Blue heteroleptic iridium(iii) complexes for OLEDs: simultaneous optimization of color purity and efficiency

Abstract

High-performance blue phosphorescent iridium(III) complexes having good efficiency and color purity simultaneously are still a huge challenge. Two blue phosphorescent iridium(III) complexes, (dfdmappy)₂Ir(phim) (Ir1) and (dfdmapypy)₂Ir(phim) (Ir2), were developed by employing 2-(2,4-difluorophenyl)-N,N-dimethylpyridin-4-amine (dfdmappy) and 2′,6′-difluoro-N,N-dimethyl-[2,3′-bipyridin]-4-amine (dfdmapypy) as cyclometalating ligands and N-heterocyclic carbene (phim) as an ancillary ligand. The introduction of a strong electron-donating dimethylamino (dma) group onto the N-coordinating pyridine ring of the main ligands and the adoption of high field-strength phim effectively raise the cyclometalating ligand-centered emitting triplet states (i.e.³LC). Meanwhile, the phim ligand with strong σ-donating electron character destabilizes the non-radiative d–d*state as well. These strategies make both complexes achieve charge transfer (CT) state dominated emission, i.e., metal-to-ligand/ligand-to-ligand charge transfer (³MLCT/³LLCT) dominated emission from the T₁ state and resulted in Ir1 and Ir2 single-peak blue phosphorescence with high photoluminescence quantum yields (PLQYs) of 91% and 60%, respectively, and shorter excited-state lifetimes of 1.10 and 3.33 μs, respectively.
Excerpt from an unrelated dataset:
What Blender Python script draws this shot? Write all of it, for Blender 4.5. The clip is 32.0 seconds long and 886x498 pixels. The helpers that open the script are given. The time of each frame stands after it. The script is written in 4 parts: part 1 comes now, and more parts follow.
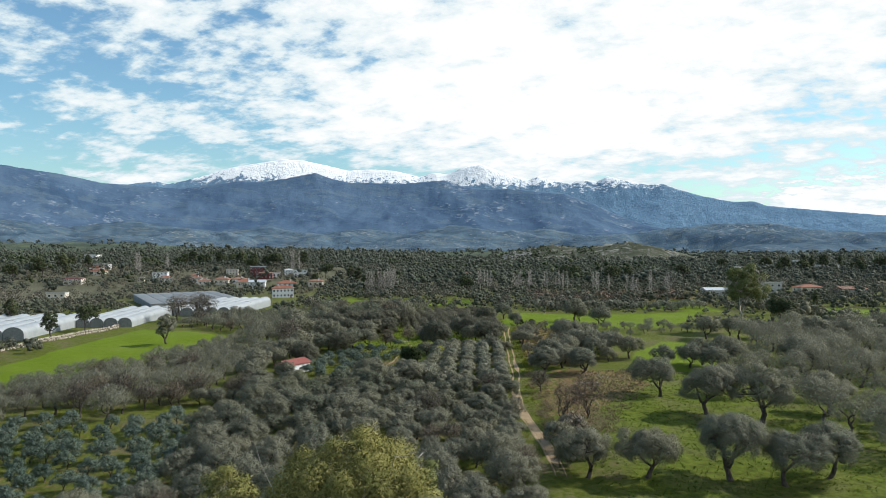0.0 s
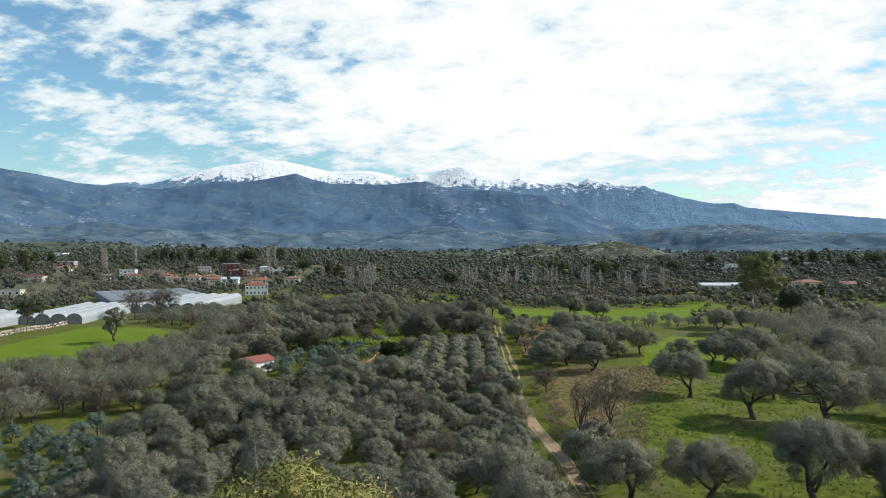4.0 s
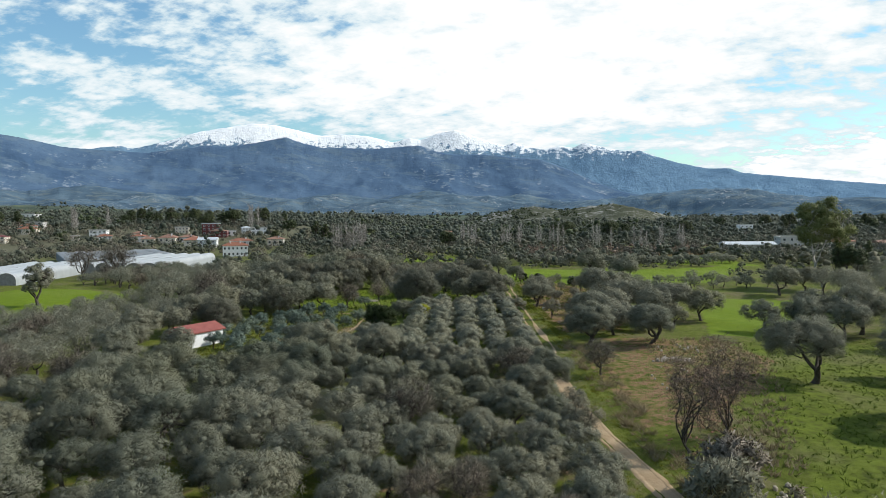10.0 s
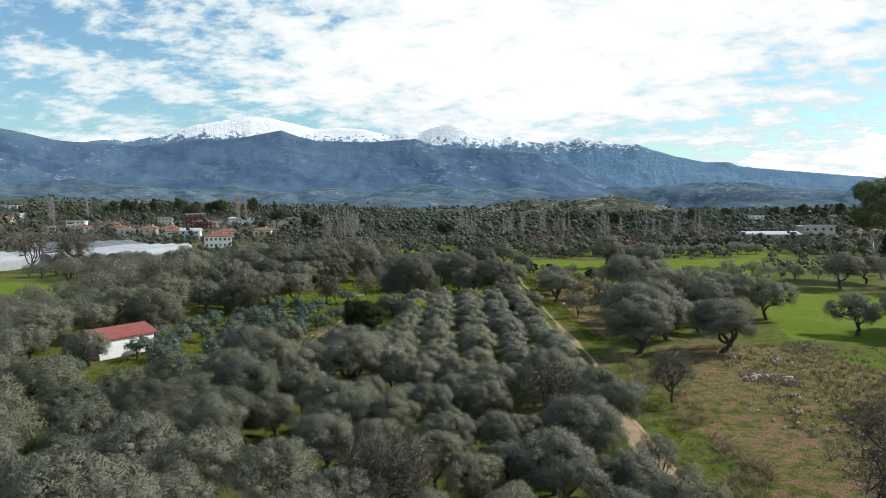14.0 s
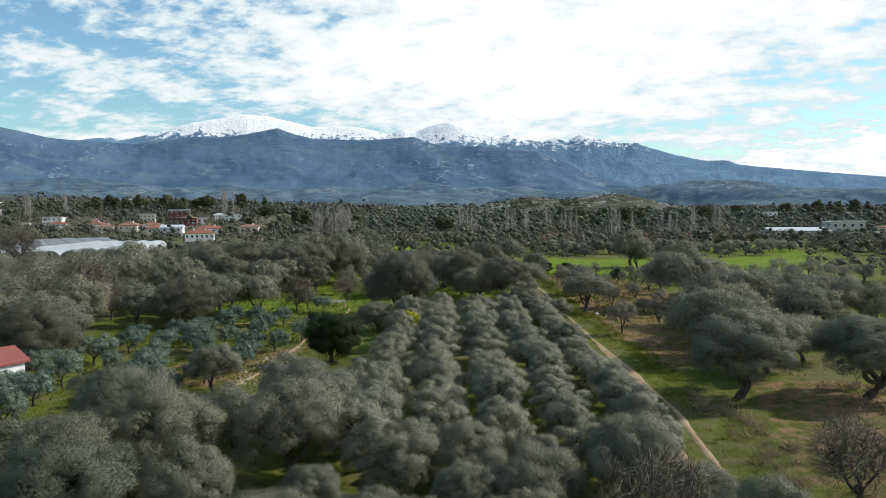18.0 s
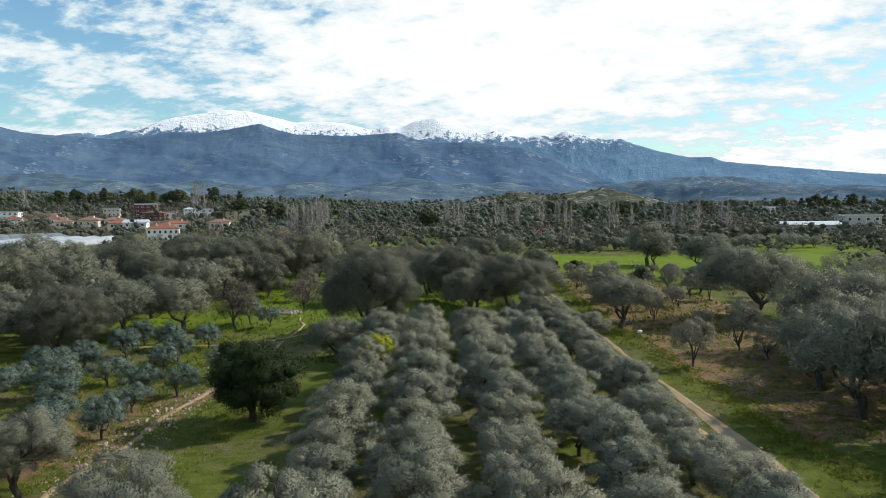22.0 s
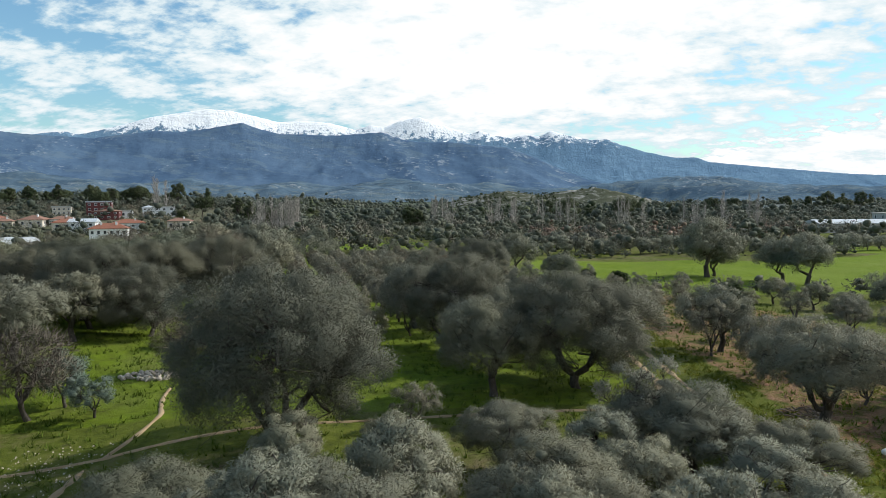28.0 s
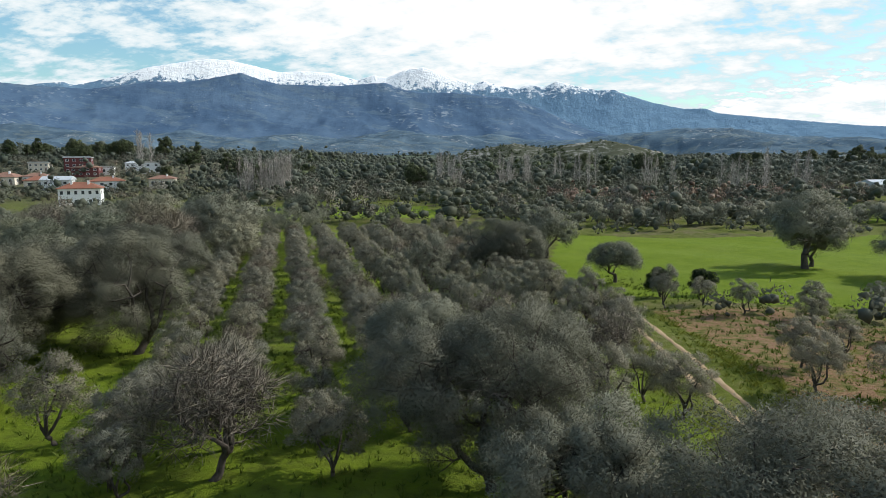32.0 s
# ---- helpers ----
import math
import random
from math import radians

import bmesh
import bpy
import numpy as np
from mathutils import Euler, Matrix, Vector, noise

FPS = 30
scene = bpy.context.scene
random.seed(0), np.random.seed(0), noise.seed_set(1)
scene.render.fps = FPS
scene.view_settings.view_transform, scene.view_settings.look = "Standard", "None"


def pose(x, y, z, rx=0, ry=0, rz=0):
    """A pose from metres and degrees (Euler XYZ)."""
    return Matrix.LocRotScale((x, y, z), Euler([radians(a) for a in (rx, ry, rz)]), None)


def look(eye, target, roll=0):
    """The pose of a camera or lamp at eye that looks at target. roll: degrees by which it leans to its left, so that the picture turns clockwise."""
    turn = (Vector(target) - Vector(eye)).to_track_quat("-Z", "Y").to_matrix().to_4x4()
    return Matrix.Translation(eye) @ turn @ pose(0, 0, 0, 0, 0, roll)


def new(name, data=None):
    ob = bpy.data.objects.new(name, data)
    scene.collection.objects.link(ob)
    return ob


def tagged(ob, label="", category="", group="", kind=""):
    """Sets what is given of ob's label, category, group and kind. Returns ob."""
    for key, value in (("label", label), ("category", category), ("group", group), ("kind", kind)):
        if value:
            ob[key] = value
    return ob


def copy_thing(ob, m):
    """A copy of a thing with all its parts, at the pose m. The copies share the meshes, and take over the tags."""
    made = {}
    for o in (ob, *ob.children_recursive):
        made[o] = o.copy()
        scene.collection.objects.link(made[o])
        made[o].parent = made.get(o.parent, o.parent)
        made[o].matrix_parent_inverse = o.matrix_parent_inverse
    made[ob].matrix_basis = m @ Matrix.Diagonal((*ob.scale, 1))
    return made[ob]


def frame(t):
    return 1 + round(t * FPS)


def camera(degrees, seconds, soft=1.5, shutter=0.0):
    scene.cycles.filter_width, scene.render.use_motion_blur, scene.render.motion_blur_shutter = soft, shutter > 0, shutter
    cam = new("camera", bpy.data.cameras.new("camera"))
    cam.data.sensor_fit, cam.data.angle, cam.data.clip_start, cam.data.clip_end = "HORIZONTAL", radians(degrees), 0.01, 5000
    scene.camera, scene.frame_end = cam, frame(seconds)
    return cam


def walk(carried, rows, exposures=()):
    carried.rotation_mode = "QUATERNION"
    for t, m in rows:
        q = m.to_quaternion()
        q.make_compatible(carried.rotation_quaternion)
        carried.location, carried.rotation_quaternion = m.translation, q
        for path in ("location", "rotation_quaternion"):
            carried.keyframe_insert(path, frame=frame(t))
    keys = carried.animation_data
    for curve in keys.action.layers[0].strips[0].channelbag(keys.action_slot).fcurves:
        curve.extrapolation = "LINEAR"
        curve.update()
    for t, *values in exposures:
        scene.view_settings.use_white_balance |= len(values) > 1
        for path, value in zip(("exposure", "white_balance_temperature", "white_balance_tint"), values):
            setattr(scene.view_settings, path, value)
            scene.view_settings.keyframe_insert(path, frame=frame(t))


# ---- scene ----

Quantum chemical calculations verified the CT-dominated feature and lower root-mean-square displacement/deviation (RMSD) value of Ir1versus more metal centered d–d*transition and larger RMSD value of Ir2, well accounting for the higher PLQY and superior color purity of Ir1. Pure blue organic light-emitting diodes (OLEDs) of Ir1 exhibit a maximum external quantum efficiency (EQE) of 28% with Commission Internationale de I’Eclairage (CIE) coordinates of (0.16, 0.21), which is one of the best performances for blue phosphorescent OLEDs reported so far.